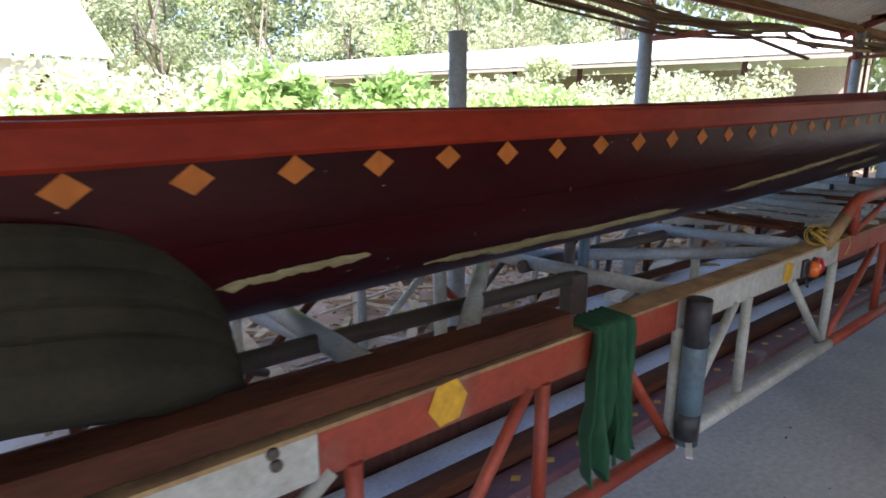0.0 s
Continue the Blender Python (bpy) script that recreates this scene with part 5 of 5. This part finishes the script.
# ---- outside: bushes, trees, houses ----
def leaves(name, blobs, count, size, material, label, category, seed, kind="stuff", parent=None, long=1.8):
    """Many single leaves scattered near the surface of uneven blobs (centre, radii)."""
    rng = np.random.default_rng(seed)
    bl = np.array([list(c) + list(r) for c, r in blobs], float)
    wgt = bl[:, 3] * bl[:, 5]
    ix = rng.choice(len(bl), count, p=wgt / wgt.sum())
    d = rng.normal(size=(count, 3))
    d /= np.linalg.norm(d, axis=1)[:, None]
    rad = rng.uniform(0.25, 1.0, count) ** 0.45 * (1 + 0.25 * np.sin(d[:, 0] * 7 + ix) * np.cos(d[:, 2] * 6 + ix * 2))
    c = bl[ix, :3] + d * rad[:, None] * bl[ix, 3:]
    a = rng.normal(size=(count, 3))
    a[:, 2] -= 0.35
    a /= np.linalg.norm(a, axis=1)[:, None]
    nrm = rng.normal(size=(count, 3)) + np.array([0, -0.5, 0.9])
    b = np.cross(a, nrm)
    b /= np.linalg.norm(b, axis=1)[:, None]
    s = size * rng.uniform(0.6, 1.35, count)[:, None]
    v = np.stack([c, c + a * s * long * 0.5 + b * s * 0.5, c + a * s * long, c + a * s * long * 0.5 - b * s * 0.5], 1).reshape(-1, 3)
    f = np.arange(count * 4).reshape(-1, 4)
    me = bpy.data.meshes.new(name)
    me.from_pydata(v.tolist(), [], f.tolist())
    me.materials.append(material)
    ob = new(name, me)
    if parent is not None:
        me.transform(Matrix.Translation(-OFF[parent.name]))
        ob.parent = parent
        return ob
    return tagged(ob, label, category, kind=kind)


def tree(x, y, h, spread, seed, m, label):
    rng = random.Random(seed)
    t = thing("tree", (x, y, -0.06), label, "tree", "trees behind the shed")
    pts = [(x + 0.15 * i * rng.uniform(-0.5, 0.8), y, -0.1 + h * 0.75 * i / 6) for i in range(7)]
    part("trunk", sweep(B(), pts, [0.10 * (1 - 0.12 * i) for i in range(7)], 9), M["bark"], t)
    blobs = []
    for i in range(16):
        u = rng.uniform(0.1, 1.0)
        a = rng.uniform(0, 6.28)
        rr = spread * (0.35 + 0.65 * math.sin(math.pi * min(u * 0.9 + 0.1, 1)))
        c = (x + rr * 0.75 * math.cos(a), y + rr * 0.6 * math.sin(a), h * (0.12 + 0.85 * u))
        s = spread * rng.uniform(0.28, 0.5)
        blobs.append((c, (s, s, s * rng.uniform(0.6, 0.9))))
        if i < 9:
            part("limb", sweep(B(), [pts[2 + i % 4], ((pts[2 + i % 4][0] + c[0]) / 2, (pts[2 + i % 4][1] + c[1]) / 2, c[2] * 0.85), c], [0.07, 0.045, 0.015], 6), M["bark"], t)
    leaves("crown", blobs, 7000, 0.105, m, "", "", seed, parent=t)


for i, (x, y, h, sp) in enumerate(((6.2, 35, 12, 3.4), (7.6, 29, 11, 2.6), (10.5, 42, 14, 3.6), (28, 27, 11, 3.2), (30, 20, 10, 3.2), (33, 24, 11, 3.4), (27, 34, 12, 3.6), (24, 40, 13, 3.8), (29, 33, 13, 3.6), (36, 15, 10, 3.4), (34, 9, 9, 3.2), (8.2, 36, 13, 3.4), (13, 46, 15, 4.0), (18.5, 44, 14, 4.0), (31, 11, 8, 2.8), (-9, 34, 9, 3.0), (16.4, 13.5, 3.0, 1.2), (12.2, 16.5, 2.6, 1.2))):
    tree(x, y, h, sp, 20 + i, M[("leaf_yellow", "leaf_dark", "leaf_bright", "leaf_yellow")[i % 4]], "tall leafy green tree in full sun behind the shed")


def bushes():
    rng = random.Random(31)
    bl = [((rng.uniform(-3, 30), rng.uniform(7.4, 10.5), rng.uniform(0.3, 1.35)), (rng.uniform(0.6, 1.1), 0.6, rng.uniform(0.5, 0.8))) for _ in range(110)]
    leaves("undergrowth", bl, 42000, 0.07, M["leaf_yellow"], "dense sunlit green undergrowth beyond the shed", "undergrowth", 5)
    bl = [((rng.uniform(7.5, 30), rng.uniform(11.2, 13.6), rng.uniform(0.4, 1.3)), (rng.uniform(0.6, 1.1), 0.6, rng.uniform(0.5, 0.7))) for _ in range(60)]
    leaves("undergrowth", bl, 16000, 0.09, M["leaf_yellow"], "dense sunlit green undergrowth before the long shed", "undergrowth", 15)
    bl = [((14.2 + 0.24 * (15 - y) + rng.uniform(-1.6, 3.0), y, rng.uniform(0.8, 2.2)), (0.9, 0.8, 0.6)) for y in np.linspace(6.5, 17, 46)]
    leaves("undergrowth", bl, 16000, 0.085, M["leaf_yellow"], "pale sunlit bushes standing before the long shed", "undergrowth", 35)
    bl = [((x, 5.4 + rng.uniform(-0.5, 0.9), 1.15 + rng.uniform(-0.5, 0.30)), (0.55, 0.45, 0.45)) for x in np.arange(0.2, 8.2, 0.3)]
    leaves("leafy_shrub", bl, 9000, 0.075, M["leaf_bright"], "bright green broad-leaved shrubs in the sun", "shrub", 6, long=2.2)
    bl = [((x, 6.0 + rng.uniform(-0.3, 0.3), z + rng.uniform(-0.1, 0.1)), (0.42, 0.35, 0.22)) for x, z in ((2.3, 1.50), (2.6, 1.62), (2.95, 1.70), (3.3, 1.62), (4.3, 1.55), (4.7, 1.66), (5.1, 1.55), (2.2, 1.2), (2.8, 1.25), (3.4, 1.2), (4.4, 1.2), (5.0, 1.2))]
    leaves("leafy_shrub", bl, 2600, 0.085, M["leaf_bright"], "tall bright green broad-leaved shrub in the sun", "shrub", 26, long=2.4)
    bl = [((rng.uniform(1.0, 5.2), rng.uniform(8.0, 9.4), rng.uniform(0.9, 1.95)), (0.55, 0.5, 0.35)) for _ in range(26)]
    leaves("leafy_shrub", bl, 6500, 0.07, M["leaf_yellow"], "pale sunlit shrubs before the house", "shrub", 27)
    bl = [((rng.uniform(8.4, 26), rng.uniform(5.4, 7.4), rng.uniform(0.3, 1.3)), (0.6, 0.5, 0.6)) for _ in range(60)]
    leaves("hedge", bl, 20000, 0.075, M["leaf_yellow"], "sunlit green shrubs beyond the work yard", "shrub", 7)
    bl = [((rng.uniform(9.5, 16), rng.uniform(4.2, 5.2), 0.15), (0.45, 0.3, 0.28)) for _ in range(20)]
    leaves("weeds", bl, 4200, 0.05, M["leaf_bright"], "low green weeds at the edge of the yard", "weeds", 9)
    # weeds behind the scrap: their shade is in the leaf colour
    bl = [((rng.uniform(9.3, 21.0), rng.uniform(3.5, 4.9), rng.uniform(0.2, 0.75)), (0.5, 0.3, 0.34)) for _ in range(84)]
    leaves("weeds", bl, 16000, 0.058, M["leaf_shade"], "tall green weeds behind the scrap, shade put into their colour", "weeds", 19)
    bl = [((rng.uniform(4, 60), rng.uniform(46, 54), rng.uniform(0, 20)), (3.6, 2.0, 3.4)) for _ in range(130)] + [((rng.uniform(34, 42), rng.uniform(4, 46), rng.uniform(0, 14)), (2.4, 3.2, 3.0)) for _ in range(90)]
    leaves("far_woods", bl, 64000, 0.34, M["leaf_dark"], "distant green woods", "woods", 10)


bushes()


def long_shed():
    t = thing("long_shed", (16.0, 24.0, 0), "long low open shed with a pale sheet roof", "shed")
    o, u, v = Vector((13.65, 34.0, 0)), Vector((0.238, -0.971, 0)), Vector((0.971, 0.238, 0))
    long, z = 29.5, Vector((0, 0, 1))

    def at(a, b, h):
        return o + u * a + v * b + z * h

    for b0, h0, b1, h1 in ((0.0, 3.22, 3.4, 4.25), (6.8, 3.22, 3.4, 4.25)):
        bm = B()
        vs = [bm.verts.new(p) for p in (at(0, b0, h0), at(long, b0, h0), at(long, b1, h1), at(0, b1, h1), at(0, b0, h0 - 0.06), at(long, b0, h0 - 0.06), at(long, b1, h1 - 0.06), at(0, b1, h1 - 0.06))]
        for f in ((0, 1, 2, 3), (4, 7, 6, 5), (0, 4, 5, 1), (1, 5, 6, 2), (2, 6, 7, 3), (3, 7, 4, 0)):
            bm.faces.new([vs[i] for i in f])
        part("roof", bm, M["white_roof"], t)
    for a in np.arange(0.3, long, 2.9):
        part("post", bar(B(), at(a, 0.35, 0), at(a, 0.35, 3.25), 0.14, 0.14), M["dark_wood"], t)
    part("back_wall", bar(B(), at(0, 6.3, 1.55), at(long, 6.3, 1.55), 0.12, 3.1), M["wood_grey"], t)
    part("fascia", bar(B(), at(0.1, 0.06, 3.06), at(long, 0.06, 3.06), 0.06, 0.14), M["wood_grey"], t)
    for a in (1.2, 4.4, 7.6, 10.8, 14.0, 17.2):
        part("lean_board", bar(B(), at(a, 0.5, 2.2), at(a + 1.6, 0.5, 3.0), 0.05, 0.12), M["wood"], t, "pale board leaning in the shed")


long_shed()


def house():
    t = thing("white_house", (-1.0, 21.5, 0), "white house with a pale metal roof and a purple gable", "house")
    part("wall", box(B(), (-2.2, 23.6, 1.45), (12.0, 5.8, 2.9)), M["cream_wall"], t)
    part("end_wall", box(B(), (3.1, 20.42, 1.45), (1.35, 0.5, 2.9)), M["white_roof"], t, "white painted end wall in the sun")

    def sheet(nm, pts, m, label=""):
        bm = B()
        up = [bm.verts.new(p) for p in pts]
        dn = [bm.verts.new((p[0], p[1], p[2] - 0.08)) for p in pts]
        n = len(pts)
        bm.faces.new(up)
        bm.faces.new(dn[::-1])
        for k in range(n):
            bm.faces.new((up[k], dn[k], dn[(k + 1) % n], up[(k + 1) % n]))
        return part(nm, bm, m, t, label)

    # left wing with a ribbed eave, right wing with its hip end
    left = sheet("roof", [(-12.0, 19.9, 2.95), (-2.57, 19.9, 2.86), (-1.55, 22.4, 4.45), (-1.9, 26.5, 6.9), (-12.0, 26.5, 6.9)], M["white_roof"])
    sheet("roof_wing", [(-0.2, 19.95, 3.12), (3.95, 19.95, 3.04), (3.55, 24.5, 5.9), (-1.2, 24.5, 5.9), (-1.38, 21.6, 4.36), (-0.4, 21.6, 4.36)], M["white_roof"])
    for i in range(10):
        f, g = i / 10, (i + 0.92) / 10
        bm = B()
        bm.faces.new([bm.verts.new(p) for p in ((-2.42 + 2.22 * f, 19.93, 3.18), (-2.42 + 2.22 * g, 19.93, 3.18), (-1.45 + 1.05 * g, 21.62, 4.38), (-1.45 + 1.05 * f, 21.62, 4.38))])
        bmesh.ops.solidify(bm, geom=bm.faces[:], thickness=0.04)
        part("roof_panel", bm, M["purple"], t, "purple ribbed metal roof panel")
    for x in np.arange(-11.9, -2.6, 0.3):
        part("roof_rib", bar(B(), (x, 19.88, 2.985), (x + 0.12, 21.9, 4.2), 0.03, 0.03), M["white_roof"], left)
    part("finial", lathe(B(), (-1.38, 21.6, 4.36), [(0.20, 0), (0.16, 0.20), (0.10, 0.30), (0.005, 0.86)], 4), M["purple"], t, "purple pointed roof finial")
    for x in (-8.0, -5.5, -3.4, -1.4, 0.4, 2.2):
        w = part("window", box(B(), (x, 20.68, 1.9), (0.62, 0.08, 1.3)), M["dark_wood"], t)
        part("frame", box(B(), (x, 20.63, 2.58), (0.74, 0.06, 0.07)), M["white"], w)


house()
====================
**WHAT TO WORK ON:** Transcribe exactly, and only, the lines beginning at the line containing "Continue the Blender" and ending at the line containing "return tagged(ob, label, category, kind=kind)", both inclusive.

**THE REPLY:**
Continue the Blender Python (bpy) script that recreates this scene with part 5 of 5. This part finishes the script.
# ---- outside: bushes, trees, houses ----
def leaves(name, blobs, count, size, material, label, category, seed, kind="stuff", parent=None, long=1.8):
    """Many single leaves scattered near the surface of uneven blobs (centre, radii)."""
    rng = np.random.default_rng(seed)
    bl = np.array([list(c) + list(r) for c, r in blobs], float)
    wgt = bl[:, 3] * bl[:, 5]
    ix = rng.choice(len(bl), count, p=wgt / wgt.sum())
    d = rng.normal(size=(count, 3))
    d /= np.linalg.norm(d, axis=1)[:, None]
    rad = rng.uniform(0.25, 1.0, count) ** 0.45 * (1 + 0.25 * np.sin(d[:, 0] * 7 + ix) * np.cos(d[:, 2] * 6 + ix * 2))
    c = bl[ix, :3] + d * rad[:, None] * bl[ix, 3:]
    a = rng.normal(size=(count, 3))
    a[:, 2] -= 0.35
    a /= np.linalg.norm(a, axis=1)[:, None]
    nrm = rng.normal(size=(count, 3)) + np.array([0, -0.5, 0.9])
    b = np.cross(a, nrm)
    b /= np.linalg.norm(b, axis=1)[:, None]
    s = size * rng.uniform(0.6, 1.35, count)[:, None]
    v = np.stack([c, c + a * s * long * 0.5 + b * s * 0.5, c + a * s * long, c + a * s * long * 0.5 - b * s * 0.5], 1).reshape(-1, 3)
    f = np.arange(count * 4).reshape(-1, 4)
    me = bpy.data.meshes.new(name)
    me.from_pydata(v.tolist(), [], f.tolist())
    me.materials.append(material)
    ob = new(name, me)
    if parent is not None:
        me.transform(Matrix.Translation(-OFF[parent.name]))
        ob.parent = parent
        return ob
    return tagged(ob, label, category, kind=kind)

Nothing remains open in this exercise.